Material
○ ○ ○

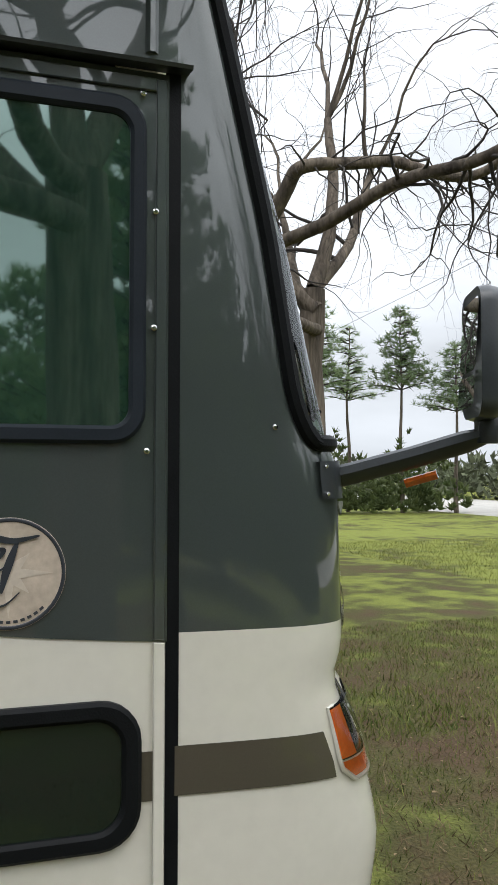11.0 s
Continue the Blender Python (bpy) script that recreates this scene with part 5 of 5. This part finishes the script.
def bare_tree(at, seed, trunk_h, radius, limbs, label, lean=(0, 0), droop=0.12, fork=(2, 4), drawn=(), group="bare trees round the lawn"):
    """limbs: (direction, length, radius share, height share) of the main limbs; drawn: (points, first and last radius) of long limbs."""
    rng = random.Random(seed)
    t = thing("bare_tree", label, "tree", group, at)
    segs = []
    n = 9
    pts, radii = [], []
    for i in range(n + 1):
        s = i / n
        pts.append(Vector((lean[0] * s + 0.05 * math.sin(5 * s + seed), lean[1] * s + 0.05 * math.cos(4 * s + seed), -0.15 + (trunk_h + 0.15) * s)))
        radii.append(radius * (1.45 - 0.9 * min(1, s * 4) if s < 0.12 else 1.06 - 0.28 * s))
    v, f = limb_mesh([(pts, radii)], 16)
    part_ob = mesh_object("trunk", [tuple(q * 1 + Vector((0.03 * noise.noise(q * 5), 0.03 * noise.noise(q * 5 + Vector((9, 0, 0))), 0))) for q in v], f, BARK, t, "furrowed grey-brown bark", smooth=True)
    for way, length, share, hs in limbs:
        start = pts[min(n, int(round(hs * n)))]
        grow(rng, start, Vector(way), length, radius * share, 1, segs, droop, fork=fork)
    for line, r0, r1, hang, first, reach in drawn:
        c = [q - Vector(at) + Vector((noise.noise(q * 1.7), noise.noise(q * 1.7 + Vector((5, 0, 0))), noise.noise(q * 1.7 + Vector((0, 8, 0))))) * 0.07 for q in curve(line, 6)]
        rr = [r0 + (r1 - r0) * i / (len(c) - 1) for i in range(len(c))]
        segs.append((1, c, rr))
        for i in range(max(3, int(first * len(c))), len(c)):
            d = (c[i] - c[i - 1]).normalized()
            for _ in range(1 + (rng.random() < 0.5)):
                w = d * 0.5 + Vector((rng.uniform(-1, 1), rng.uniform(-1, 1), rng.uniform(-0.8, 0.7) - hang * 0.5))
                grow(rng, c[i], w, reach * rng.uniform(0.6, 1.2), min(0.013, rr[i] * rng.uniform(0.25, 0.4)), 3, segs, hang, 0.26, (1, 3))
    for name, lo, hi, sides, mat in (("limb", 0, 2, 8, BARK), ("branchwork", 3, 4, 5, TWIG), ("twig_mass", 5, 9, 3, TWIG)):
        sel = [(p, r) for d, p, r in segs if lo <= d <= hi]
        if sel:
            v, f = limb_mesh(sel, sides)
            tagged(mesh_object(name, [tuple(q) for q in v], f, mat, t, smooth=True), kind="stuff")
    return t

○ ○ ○

Set exercise
Pictures are excluded; output everything else in the data verbatim.

Written reply
11.0 s
Continue the Blender Python (bpy) script that recreates this scene with part 5 of 5. This part finishes the script.
def bare_tree(at, seed, trunk_h, radius, limbs, label, lean=(0, 0), droop=0.12, fork=(2, 4), drawn=(), group="bare trees round the lawn"):
    """limbs: (direction, length, radius share, height share) of the main limbs; drawn: (points, first and last radius) of long limbs."""
    rng = random.Random(seed)
    t = thing("bare_tree", label, "tree", group, at)
    segs = []
    n = 9
    pts, radii = [], []
    for i in range(n + 1):
        s = i / n
        pts.append(Vector((lean[0] * s + 0.05 * math.sin(5 * s + seed), lean[1] * s + 0.05 * math.cos(4 * s + seed), -0.15 + (trunk_h + 0.15) * s)))
        radii.append(radius * (1.45 - 0.9 * min(1, s * 4) if s < 0.12 else 1.06 - 0.28 * s))
    v, f = limb_mesh([(pts, radii)], 16)
    part_ob = mesh_object("trunk", [tuple(q * 1 + Vector((0.03 * noise.noise(q * 5), 0.03 * noise.noise(q * 5 + Vector((9, 0, 0))), 0))) for q in v], f, BARK, t, "furrowed grey-brown bark", smooth=True)
    for way, length, share, hs in limbs:
        start = pts[min(n, int(round(hs * n)))]
        grow(rng, start, Vector(way), length, radius * share, 1, segs, droop, fork=fork)
    for line, r0, r1, hang, first, reach in drawn:
        c = [q - Vector(at) + Vector((noise.noise(q * 1.7), noise.noise(q * 1.7 + Vector((5, 0, 0))), noise.noise(q * 1.7 + Vector((0, 8, 0))))) * 0.07 for q in curve(line, 6)]
        rr = [r0 + (r1 - r0) * i / (len(c) - 1) for i in range(len(c))]
        segs.append((1, c, rr))
        for i in range(max(3, int(first * len(c))), len(c)):
            d = (c[i] - c[i - 1]).normalized()
            for _ in range(1 + (rng.random() < 0.5)):
                w = d * 0.5 + Vector((rng.uniform(-1, 1), rng.uniform(-1, 1), rng.uniform(-0.8, 0.7) - hang * 0.5))
                grow(rng, c[i], w, reach * rng.uniform(0.6, 1.2), min(0.013, rr[i] * rng.uniform(0.25, 0.4)), 3, segs, hang, 0.26, (1, 3))
    for name, lo, hi, sides, mat in (("limb", 0, 2, 8, BARK), ("branchwork", 3, 4, 5, TWIG), ("twig_mass", 5, 9, 3, TWIG)):
        sel = [(p, r) for d, p, r in segs if lo <= d <= hi]
        if sel:
            v, f = limb_mesh(sel, sides)
            tagged(mesh_object(name, [tuple(q) for q in v], f, mat, t, smooth=True), kind="stuff")
    return t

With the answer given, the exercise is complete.